3) Convert the API scripts into objects rather than collections of functions

Almost every one of our API scripts initializes a DelayedRequester and a <Media>Store (if not several). There's also a fair amount of similar machinery among the API scripts that could be collapsed/refactored as part of this effort. All of the shared/common pieces would go into a ProviderAPIRetreiver (or something) class definition that would be sub-classed and overridden as necessary per-provider. This would be the largest undertaking of the three. It also has the risk of obfuscating some of the code - while code reduction is generally considered good, accessibility to community contributions is still a high priority for this piece of the project. By moving some pieces into a common class definition, we might make it harder for contributors to understand what's going on and thus how to contribute a new provider.


The reason I bring this up is that we're likely going to be adding a new Requester class as part of WordPress/openverse#1703 that has even more overhead on initialization, which we'd want to avoid doing at DAG parse time.
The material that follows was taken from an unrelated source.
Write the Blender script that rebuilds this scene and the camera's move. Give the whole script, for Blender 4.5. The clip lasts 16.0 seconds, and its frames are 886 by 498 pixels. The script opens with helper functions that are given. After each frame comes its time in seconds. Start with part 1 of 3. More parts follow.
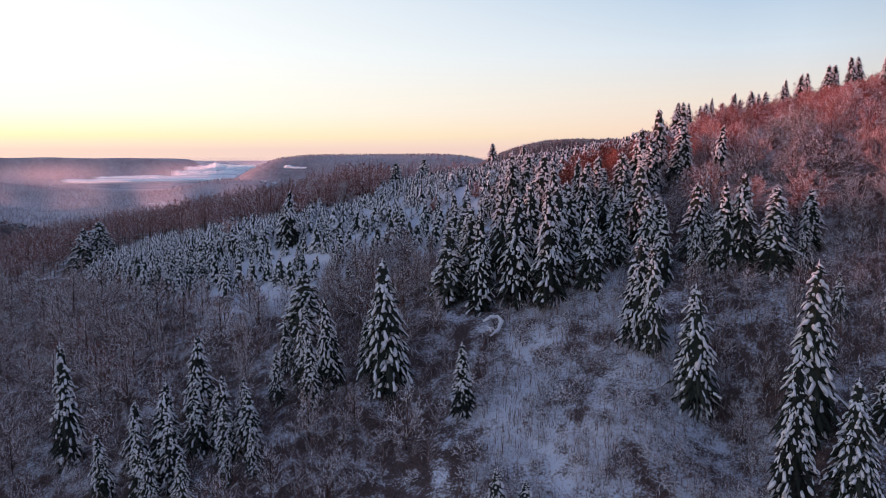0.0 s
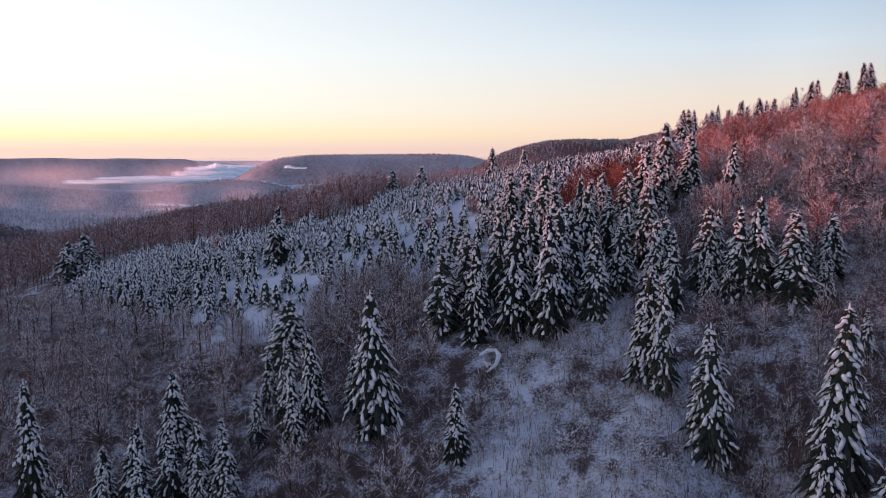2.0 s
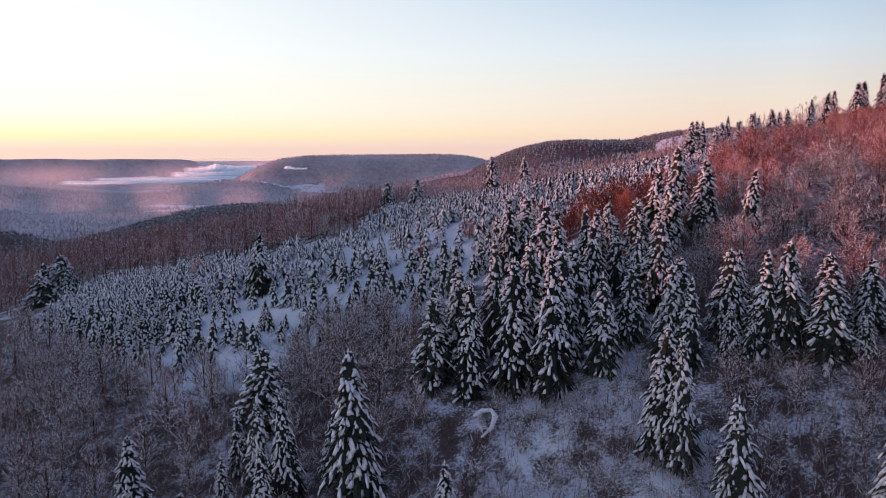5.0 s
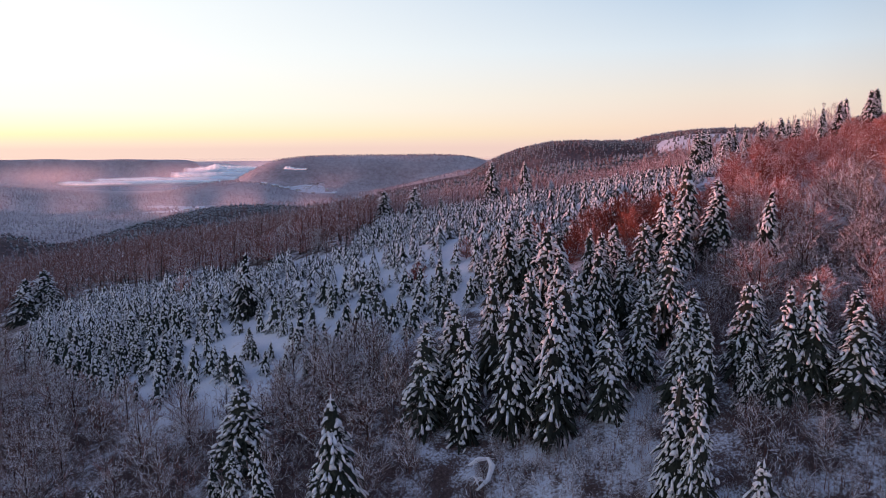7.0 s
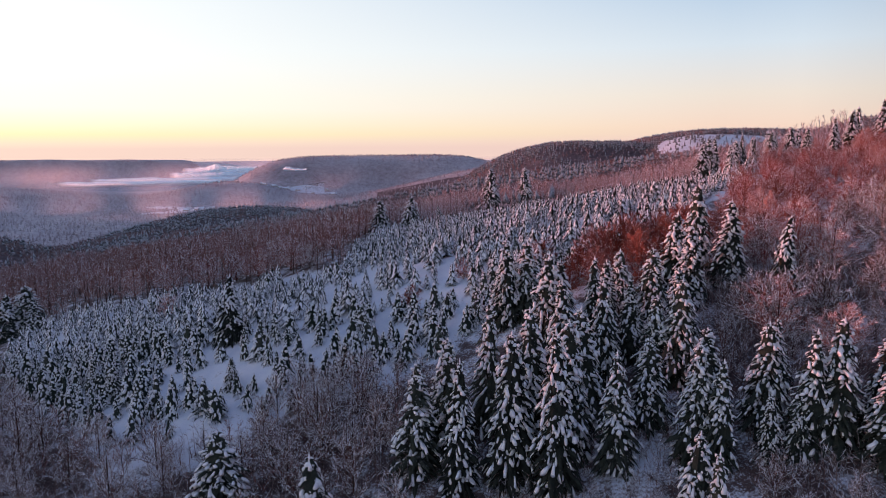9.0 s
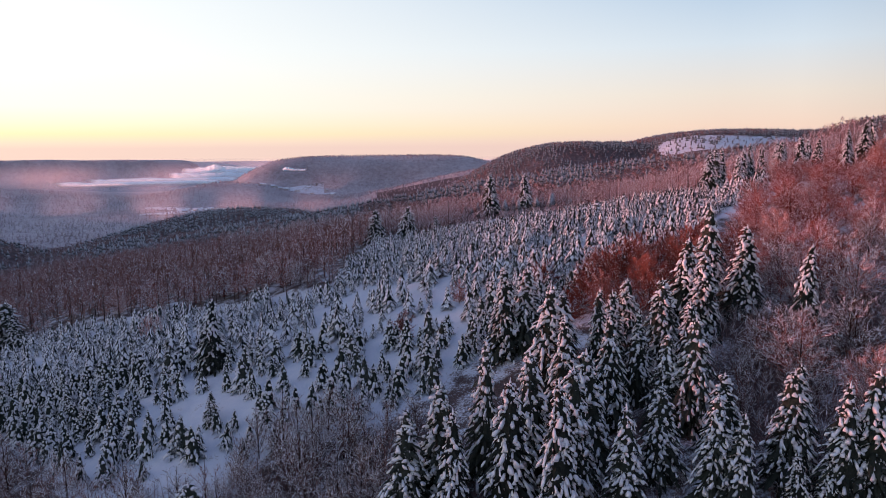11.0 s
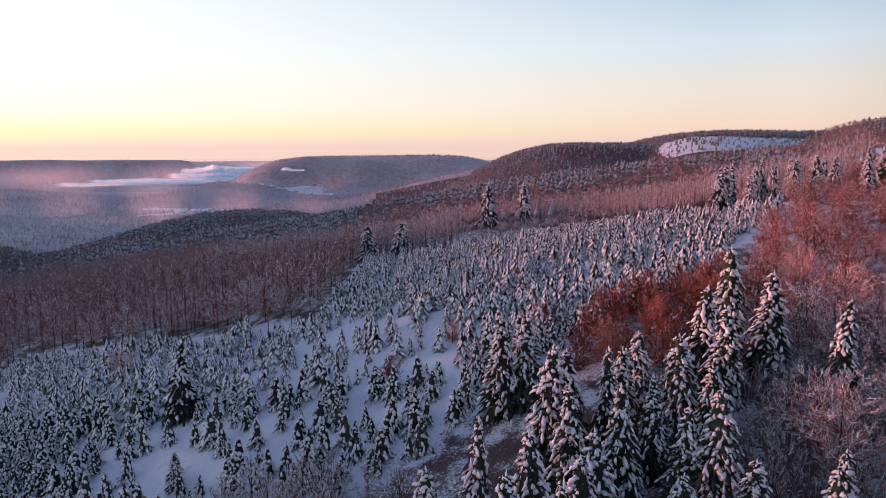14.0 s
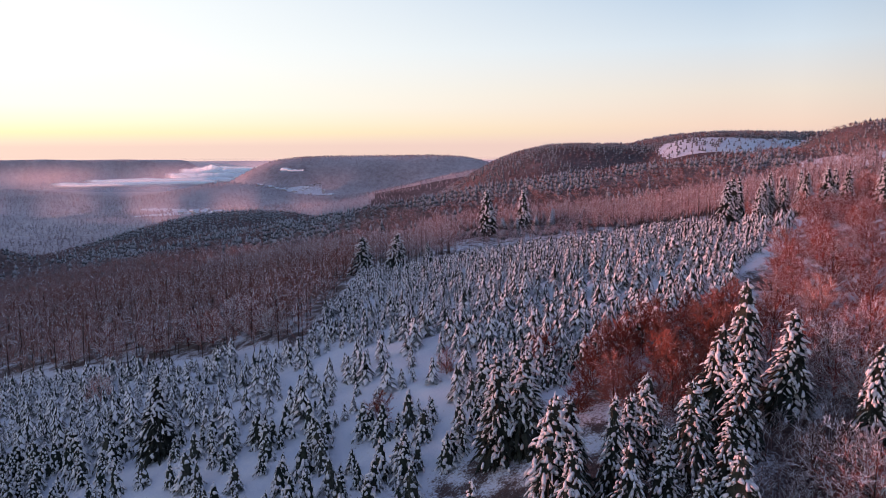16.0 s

Of the three, which do you think is best? Have I missed any considerations as part of this?

CC @zackkrida @obulat @krysal

I think I'm inclined to actually go the object route - for something like WordPress/openverse#1697, it would significantly reduce the number of changes we needed to make if all providers had shared functionality inherited from a base class.

Sorry I meant to reply earlier, but lost this issue.
We have discussed converting the provider API scripts into objects: #163 (comment)
I think it would be a great solution for this problem, and, provided that we give clear instructions and a template, would not make it significantly harder for new contributors to understand.